Calculate the number of moles of ${\text{N}}{{\text{a}}_{\text{2}}}{{\text{S}}_{\text{2}}}{{\text{O}}_{\text{3}}}$ needed to react with $0.2274{\text{ mol}}$ of ${\text{AgBr}}$ as follows:
From the reaction stoichiometry, we can say that
${\text{2 mol N}}{{\text{a}}_{\text{2}}}{{\text{S}}_{\text{2}}}{{\text{O}}_{\text{3}}} \equiv 1{\text{ mol AgBr}}$
Thus,
${\text{Number of moles of N}}{{\text{a}}_{\text{2}}}{{\text{S}}_{\text{2}}}{{\text{O}}_{\text{3}}} = 0.2274{\text{ mol AgBr}} \times \dfrac{{2{\text{ mol N}}{{\text{a}}_{\text{2}}}{{\text{S}}_{\text{2}}}{{\text{O}}_{\text{3}}}}}{{1{\text{ mol AgBr}}}}$
${\text{Number of moles of N}}{{\text{a}}_{\text{2}}}{{\text{S}}_{\text{2}}}{{\text{O}}_{\text{3}}} = 0.445{\text{ mol N}}{{\text{a}}_{\text{2}}}{{\text{S}}_{\text{2}}}{{\text{O}}_{\text{3}}}$
Thus, the number of moles of ${\text{N}}{{\text{a}}_{\text{2}}}{{\text{S}}_{\text{2}}}{{\text{O}}_{\text{3}}}$ needed to react with $0.2274{\text{ mol}}$ of ${\text{AgBr}}$ are $0.445{\text{ mol}}$.

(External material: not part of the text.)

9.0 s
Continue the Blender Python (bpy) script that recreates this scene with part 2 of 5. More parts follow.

Thus, the moles of ${\text{N}}{{\text{a}}_{\text{2}}}{{\text{S}}_{\text{2}}}{{\text{O}}_{\text{3}}}$ needed to react completely with $42.7{\text{ g}}$ of ${\text{AgBr}}$ are $0.445{\text{ mol}}$.

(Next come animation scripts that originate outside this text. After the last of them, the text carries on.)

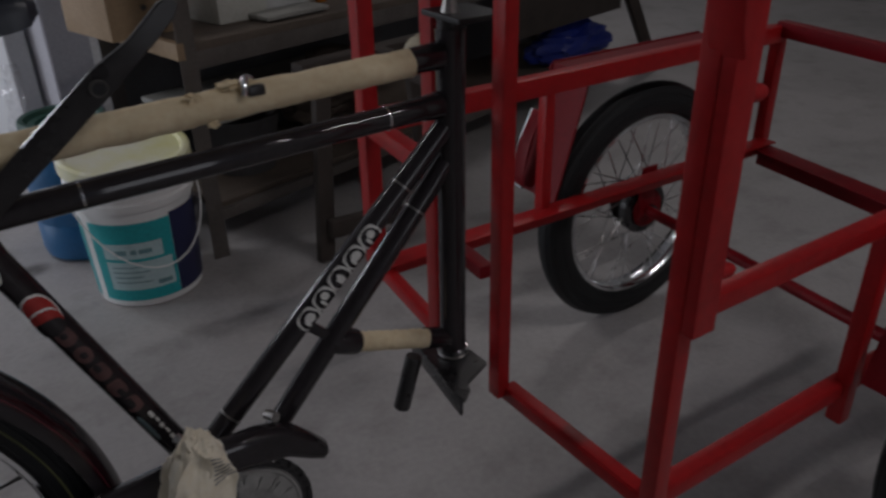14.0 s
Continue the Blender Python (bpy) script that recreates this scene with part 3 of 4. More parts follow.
# drive: chain guard, chainwheel, chain, crank, wrapped pedal
guard_outline = [(-0.030, 0.386), (-0.018, 0.405), (0.0, 0.417), (0.06, 0.427), (0.17, 0.433), (0.29, 0.435), (0.42, 0.441), (0.48, 0.446), (0.520, 0.444), (0.545, 0.438), (0.566, 0.425), (0.583, 0.407), (0.600, 0.387), (0.601, 0.374), (0.592, 0.366), (0.574, 0.376), (0.548, 0.393), (0.500, 0.402), (0.43, 0.400), (0.30, 0.398), (0.17, 0.393), (0.06, 0.377), (0.0, 0.363), (-0.022, 0.369)]
chain_guard = part("chain_guard", extrude_xz(guard_outline, -0.034, -0.062, 0.0105), BLACK, bike, "long glossy black chain guard")
part("guard_label", extrude_xz([(0.285, 0.409), (0.385, 0.416), (0.385, 0.408), (0.285, 0.4015)], -0.0620, -0.0627, 0), DECAL_RED, chain_guard, "faded red strip")
part("guard_bracket", tube([(0.540, -0.030, 0.443), (0.545, -0.046, 0.447)], 0.006, 10), STEEL, chain_guard)
RING = Vector((0.484, -0.046, 0.318))
ring = bmesh.new()
teeth = 46
outer = []
for k in range(teeth * 4):
    a = 2 * math.pi * k / (teeth * 4)
    outer.append((0.0855 + (0.0022 if k % 4 in (1, 2) else -0.0022), a))
front = [ring.verts.new(RING + Vector((r * math.cos(a), -0.0015, r * math.sin(a)))) for r, a in outer]
back = [ring.verts.new(RING + Vector((r * math.cos(a), 0.0015, r * math.sin(a)))) for r, a in outer]
inner_f = [ring.verts.new(RING + Vector((0.0785 * math.cos(a), -0.0015, 0.0785 * math.sin(a)))) for r, a in outer]
inner_b = [ring.verts.new(RING + Vector((0.0785 * math.cos(a), 0.0015, 0.0785 * math.sin(a)))) for r, a in outer]
for k in range(len(outer)):
    j = (k + 1) % len(outer)
    ring.faces.new((front[k], front[j], inner_f[j], inner_f[k]))
    ring.faces.new((back[j], back[k], inner_b[k], inner_b[j]))
    ring.faces.new((front[j], front[k], back[k], back[j]))
    ring.faces.new((inner_f[k], inner_f[j], inner_b[j], inner_b[k]))
chainwheel = part("chainwheel", ring, DULL_BLACK, bike, "toothed steel chainwheel")
part("chainwheel_disc", lathe([(0.0, -0.006), (0.022, -0.006), (0.026, -0.003), (0.048, -0.0035), (0.056, -0.0055), (0.064, -0.0025), (0.0720, -0.0022), (0.0740, -0.0040), (0.0770, -0.0040), (0.0790, -0.001), (0.0790, 0.001), (0.0, 0.001)], RING, "y", 48), ALLOY, chainwheel, "dished disc of the chainwheel")
ribs = bmesh.new()
for k in range(26):                       # pressed pattern round the disc
    a = 2 * math.pi * (k + 0.3 * (k % 3)) / 26
    d = Vector((math.cos(a), 0, math.sin(a)))
    bar(RING + d * 0.050 + Vector((0, -0.0052, 0)), RING + d * (0.066 + 0.004 * (k % 2)) + Vector((0, -0.0046, 0)), 0.0024, 0.0034, (-d.z, 0, d.x), 0.001, ribs)
part("pressed_pattern", ribs, ALLOY, chainwheel)
part("axle_eye", tube([RING + Vector((0.004, -0.0262, -0.004)), RING + Vector((0.004, -0.0285, -0.004))], [0.0085, 0.0075], 16), RUBBER, chainwheel, "dark axle end")
for k in range(5):
    a = radians(8 + 72 * k)
    c = RING + Vector((0.030 * math.cos(a), -0.0050, 0.030 * math.sin(a)))
    part("spider_arm", bar(c, RING + Vector((0.060 * math.cos(a), -0.0045, 0.060 * math.sin(a))), 0.003, 0.012, (-math.sin(a), 0, math.cos(a)), 0.0014), ALLOY, chainwheel)
path = [(HUB.x - 0.006, -0.047, 0.336), (0.12, -0.0465, 0.312), (0.25, -0.0465, 0.281), (0.36, -0.046, 0.252)]
path += [tuple(RING + Vector((0.0875 * math.cos(radians(q)), 0, 0.0875 * math.sin(radians(q))))) for q in (-108, -98, -86, -70, -54, -38, -22, -6, 10, 26, 42, 55)]
line = smooth_line(path, 24)
last = None
spots = []
for p in line:
    if last is None or (p - last).length >= 0.0127:
        spots.append(p)
        last = p
link_meshes = []
for wide, tall in ((0.0045, 0.0086), (0.0074, 0.0072)):
    bm = box(0, 0, 0, 0.0127 * 1.28, wide, tall, 0.0014)
    for x in (-0.00635, 0.00635):
        tube([(x, -0.0044, 0), (x, 0.0044, 0)], 0.0024, 8, bm)
    me = bpy.data.meshes.new("chain_link")
    bm.to_mesh(me)
    bm.free()
    me.materials.append(DULL_BLACK)
    link_meshes.append(me)
for k, (p, q) in enumerate(zip(spots, spots[1:])):
    link = new("chain_link", link_meshes[k % 2])
    link.parent = bike
    link.location = (p + q) / 2
    link.rotation_euler = (0, -math.atan2(q.z - p.z, q.x - p.x), 0)
part("crank_arm", bar(RING + Vector((0, -0.012, 0)), (0.450, -0.074, 0.424), 0.010, 0.020, (1, 0, 0), 0.004), CHROME, bike, "chromed crank arm")
part("crank_boss", tube([RING + Vector((0, -0.004, 0)), RING + Vector((0, -0.022, 0)), RING + Vector((0, -0.026, 0))], [0.016, 0.016, 0.011], 18), STEEL, bike)
part("cotter", tube([(0.489, -0.070, 0.305), (0.494, -0.072, 0.291)], 0.008, 12), DULL_BLACK, bike)


def crumple(c):
    """Where a point of a unit cube lies on the bundled pedal."""
    seed = c.copy()
    c = c * (1 - 0.22 * (abs(c.x * 2) ** 3 * abs(c.z * 2) ** 3))
    w = Vector((c.x * 0.060, c.y * 0.042, c.z * 0.103))
    w.x *= 1 - (0.46 if w.z > 0 else 0.30) * (w.z / 0.0515) ** 2
    w += Vector((0.006, 0.010, 0.005)) * noise.noise(seed * 3.1 + Vector((7, 0, 0))) + w.normalized() * (0.005 * abs(noise.noise(seed * 7)) + 0.003 * noise.noise(seed * 15))
    return Matrix.Rotation(radians(7), 3, "Y") @ w + Vector((0.4400, -0.098, 0.446))


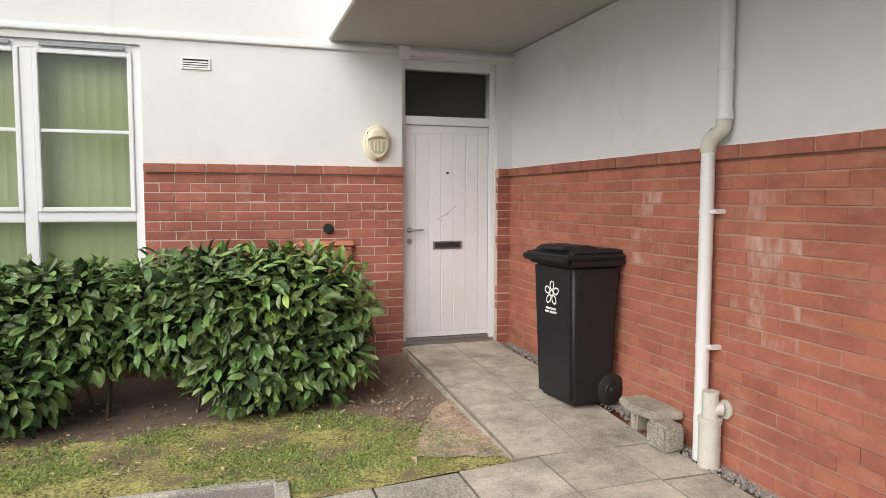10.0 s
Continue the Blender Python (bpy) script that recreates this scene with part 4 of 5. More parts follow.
# setts and block paving of the side road
setts = thing("setts", "rough grey granite setts across the side road mouth", "paving", kind="structure")
SM = Geo().box(-0.059, 0.059, -0.057, 0.057, -0.08, 0.0).mesh("sett", 0.013, 1)
SM.materials.append(SETT)
sj, count = Geo(), 0
rng = random.Random(11)
for j in range(46):
    y = 5.42 - j * 0.125
    for i in range(9):
        x = 6.36 + 0.11 * (5.42 - y) + i * 0.126 + rng.uniform(-0.012, 0.012)
        m = pose(x, y + rng.uniform(-0.008, 0.008), road_z(x) + 0.016 + rng.uniform(-0.008, 0.006), rng.uniform(-4, 4), rng.uniform(-4, 4), rng.uniform(-5, 5))
        if count < 290:
            part("sett", SM, SETT, setts, m=m @ Matrix.Diagonal((rng.uniform(0.80, 1.0), rng.uniform(0.80, 1.0), 1, 1)))
            count += 1
        else:
            sj.box(-0.057, 0.057, -0.055, 0.055, -0.06, 0.0, m)
part("far_setts", sj, SETT, setts, kind="stuff")
strip("sett_bed", steps(6.25, 8.3, 0.3), lambda x: max(-2.0, 5.42 - (x - 6.22) / 0.11) if x < 6.9 else -2.0, lambda x: 5.5, lambda x, y: road_z(x) + 0.006, SETTBED, "gritty mortar bed between the setts", "ground", 2, 0.001)
flush = thing("flush_kerb", "flush concrete kerb strips on both sides of the setts", "kerb", kind="structure")
for xx in (6.20, 7.48):
    for k in range(9):
        part("kerb_stone", Geo().box(-0.07, 0.07, -0.45, 0.45, -0.1, 0.012), KERB, flush, "", 0.008, 1, m=pose(xx + 0.11 * (0.42 + k * 0.914), 5.0 - k * 0.914, road_z(xx) + 0.005, 0, 0, 6.3))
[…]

Note:Remember that the balanced chemical equation for the given reaction must be written correctly. Incorrect or unbalanced chemical equations can lead to incorrect number of moles which can lead to incorrect mass of the element.